Tyre Nichols was laid to rest on Wednesday, the 29-year-old Fedex worker who was pulled over for suspicion of reckless driving on January 7 by the Memphis Police Department. Rev. Al Sharpton gave the eulogy, Vice President Kamala Harris attended the ceremony, and both called for Congress to pass the George Floyd Justice in Policing Act.
Fleeing the scene, Nichols’ led the officers on an 800 meter chase to a second encounter where a pole-mounted surveillance camera on Castlegate Lane captured five officers collectively kicking him in the face; striking his back with a baton; tasing his chest and torso; punching and pepper spraying his face. Nichols complained of shortness of breath throughout the three minute encounter, repeatedly calling out for his mother.
Nichols was hospitalized in critical condition and died three days later. An autopsy commissioned by his family found that Nichols had suffered "extensive bleeding caused by a severe beating.”
Officers Tadarrius Bean (24), Demetrius Haley (30), Emmitt Martin III (30), Desmond Mills Jr. (32), and Justin Smith (28) — summarily charged with aggravated assault, kidnapping, misconduct, oppression and murder — were members of a 40-person special unit called SCORPION (Street Crimes Operation to Restore Peace In Our Neighborhoods).
Responding to 300+ homicides in 2021, Chief Cerelyn Davis of the Memphis Police explains, “This unit was created to basically target the hot-spot areas where we saw frequent aggravated assaults and high crime.”
"Yet the unit’s main mission appeared to be conducting mass pullovers in poor neighborhoods that are home to many people of color," says Decarcerate Memphis, a group pushing for accountability in the criminal justice system.
The undercover police officers, assembled in October 2021, often drove unmarked cars, randomly dressed in plainclothes, and were trained to target hotspots by predicting where crime scenes might occur. But on January 7, 2023 they went further.
Chief Cerelyn Davis and her scorpions actually created a brutal crime scene on Castlegate Lane.
Predictive policing is the mathematical, predictive analytics in law enforcement that identify potential criminal activity. There are four general predictions including crime, offenders, perpetrators, and victims. Using data from past crimes, including erroneous reports of crime, algorithms generate predictions that produce an automated outcome or strategy that typically sends an officer to the predicted time and place of a future crime.

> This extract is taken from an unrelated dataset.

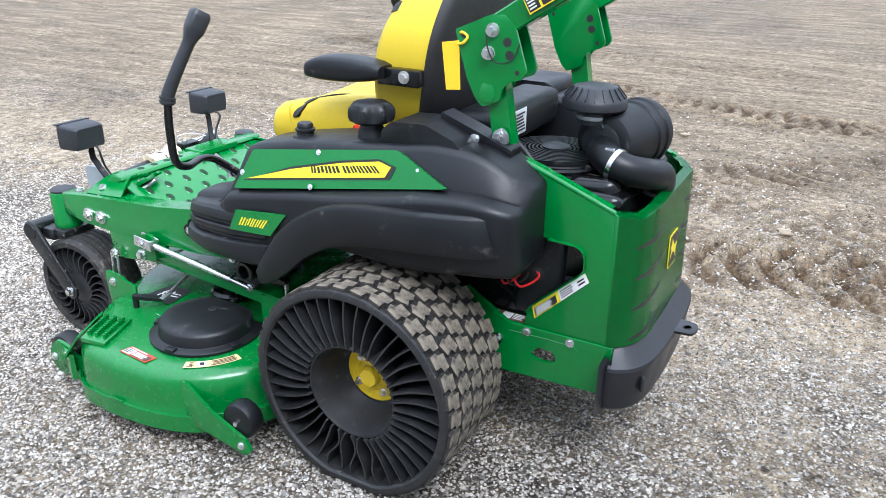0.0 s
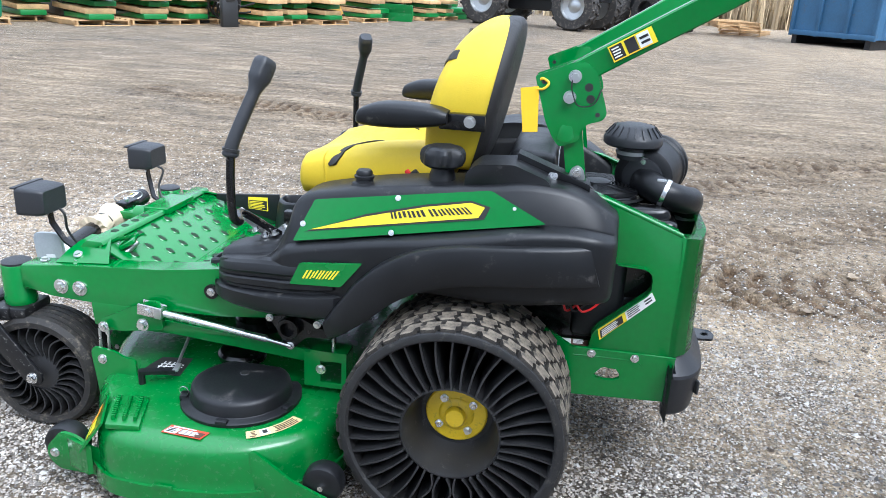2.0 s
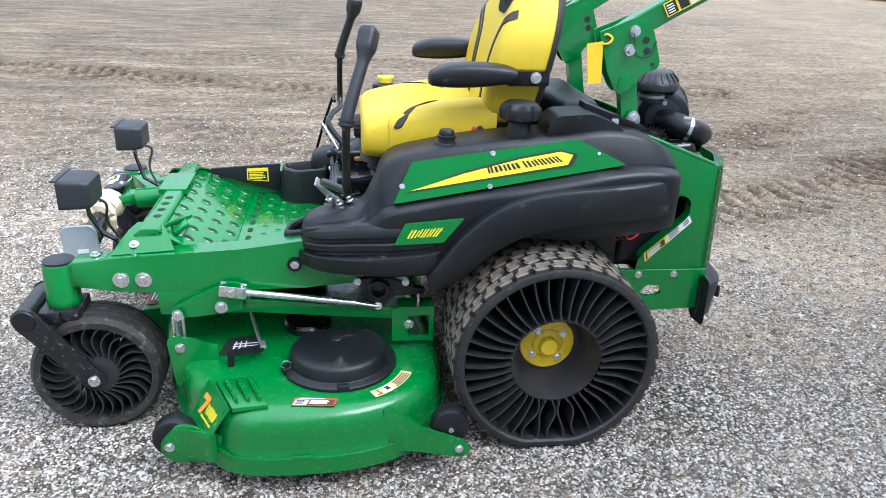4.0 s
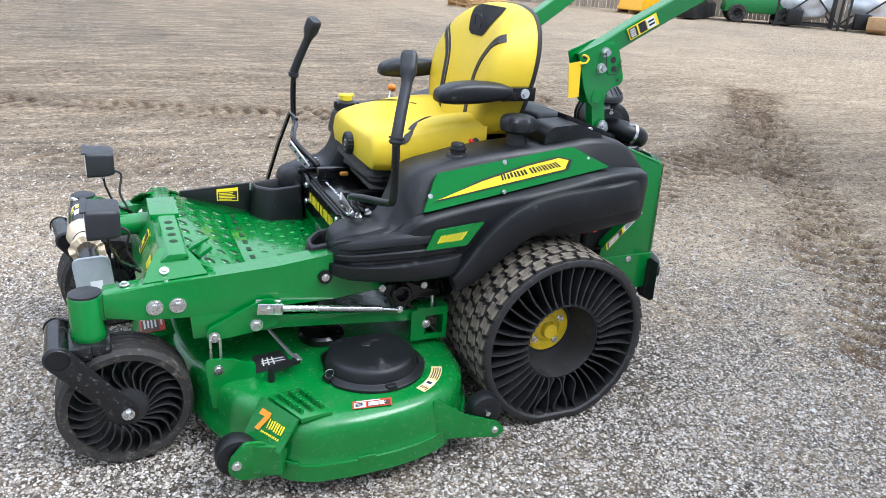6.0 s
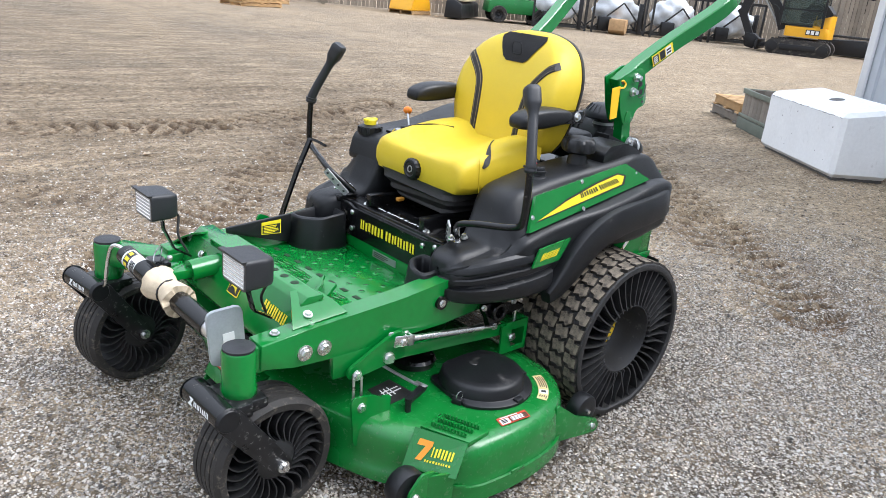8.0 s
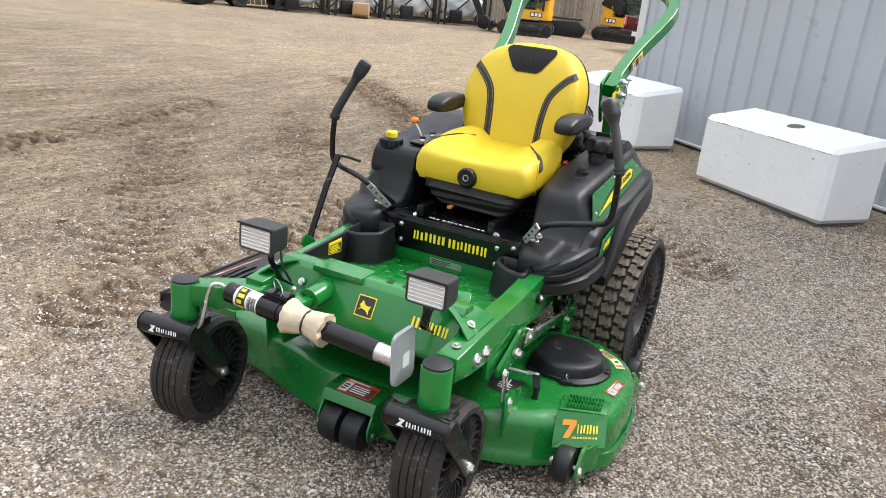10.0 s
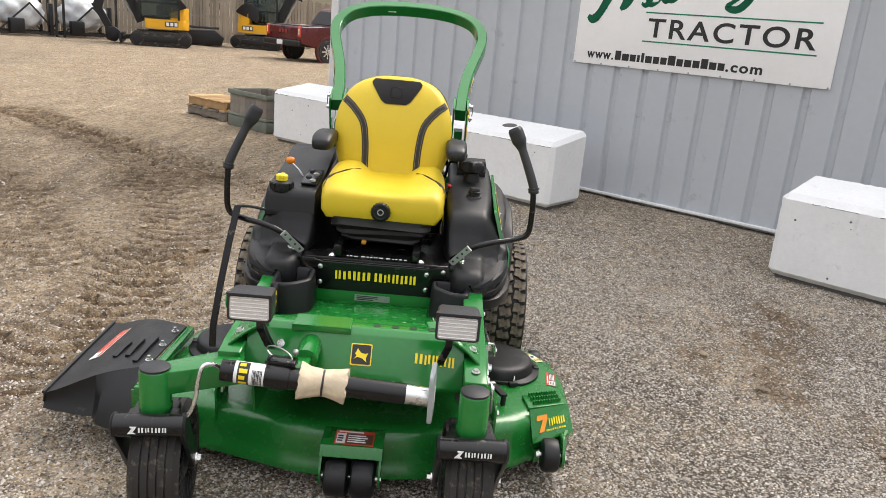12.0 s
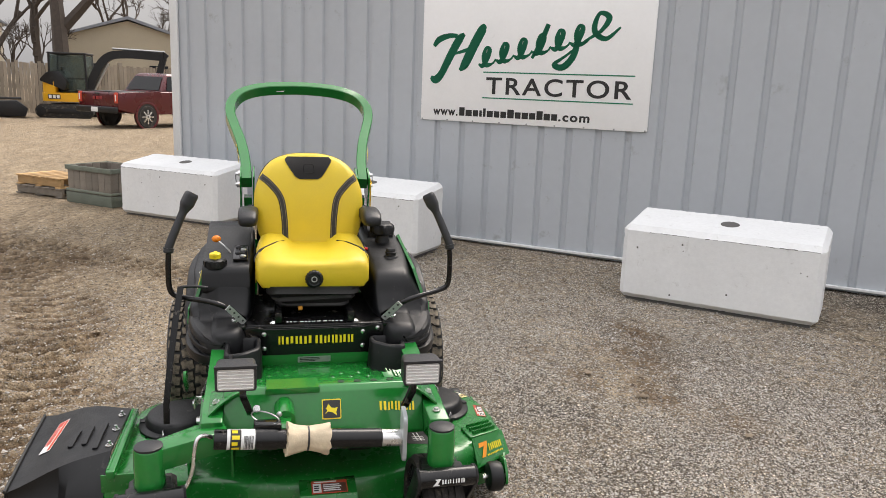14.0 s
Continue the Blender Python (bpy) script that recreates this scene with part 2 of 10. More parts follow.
# ---- ground ----
RUTS = [
    ([(-6.6, -5.4), (-5.0, -3.3), (-4.2, -2.3), (-3.4, -1.3), (-2.55, -0.35), (-2.0, 0.3), (-1.65, 0.65)], 0.25, 1.0),
    ([(-6.9, -5.6), (-4.9, -3.54), (-3.9, -2.75), (-2.7, -1.97), (-1.8, -1.65), (-0.5, -1.5), (1.2, -1.6)], 0.30, 0.95),
    ([(5.0, -6.6), (3.0, -5.8), (1.76, -5.44), (0.48, -4.9), (-0.94, -4.58), (-3.2, -5.3)], 0.26, 0.85),
    ([(-2.6, -4.8), (-1.7, -4.0), (-0.8, -3.25), (-0.1, -2.55), (0.5, -1.95), (1.4, -1.3)], 0.24, 0.6),
    ([(-3.0, -3.3), (-1.9, -2.7), (-0.9, -2.15), (0.4, -2.6), (2.0, -3.4)], 0.24, 0.35),
    ([(-4.2, -4.6), (-2.2, -3.1), (-0.6, -1.2), (0.2, -0.95)], 0.2, 0.4),
    ([(-7.0, -6.6), (-3.0, -6.2), (0.5, -6.9), (4.0, -7.6)], 0.28, 0.25),
]


def graded(lo, hi, step, far):
    a = list(np.arange(lo, hi + 1e-6, step))
    s = step
    while a[-1] < far:
        s *= 1.22
        a.append(a[-1] + s)
    s = step
    while a[0] > -far:
        s *= 1.22
        a.insert(0, a[0] - s)
    return np.array(a)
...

Predictive policing gathers data to reach consensus on race, income, religion, age, sex, sexual orientation, time of day, time of the year, even weather patterns to infer when and where a crime is likely to occur. For instance, if a crime was reported at the Tobey Skate Park on Thursday after 6pm, an algorithm might tell the Memphis Police Department to dispatch officers to skate parks every Thursday evening. Naturally, police officers cruising skate parks on Thursday evenings cause suspicion. Moreover, the officers are predisposed with suspicion while on the errand of an algorithm.
Predict a Crime in Real Time
Using an algorithm designed to predict earthquake aftershocks, UCLA professor Jeff Brantingham partnered with the Los Angeles Police Department (LAPD) in 2010 to create Predpol: a patented predictive policing software. While police forces have long used computers to map crime hotspots to inform policing, algorithms that provide real-time predictions have only proliferated in the past decade. By 2019, over 60+ police departments throughout the U.S. were using predictive policing software. Most were mid-size agencies of 100 to 200 officers, including the Memphis Police Department’s Blue CRUSH.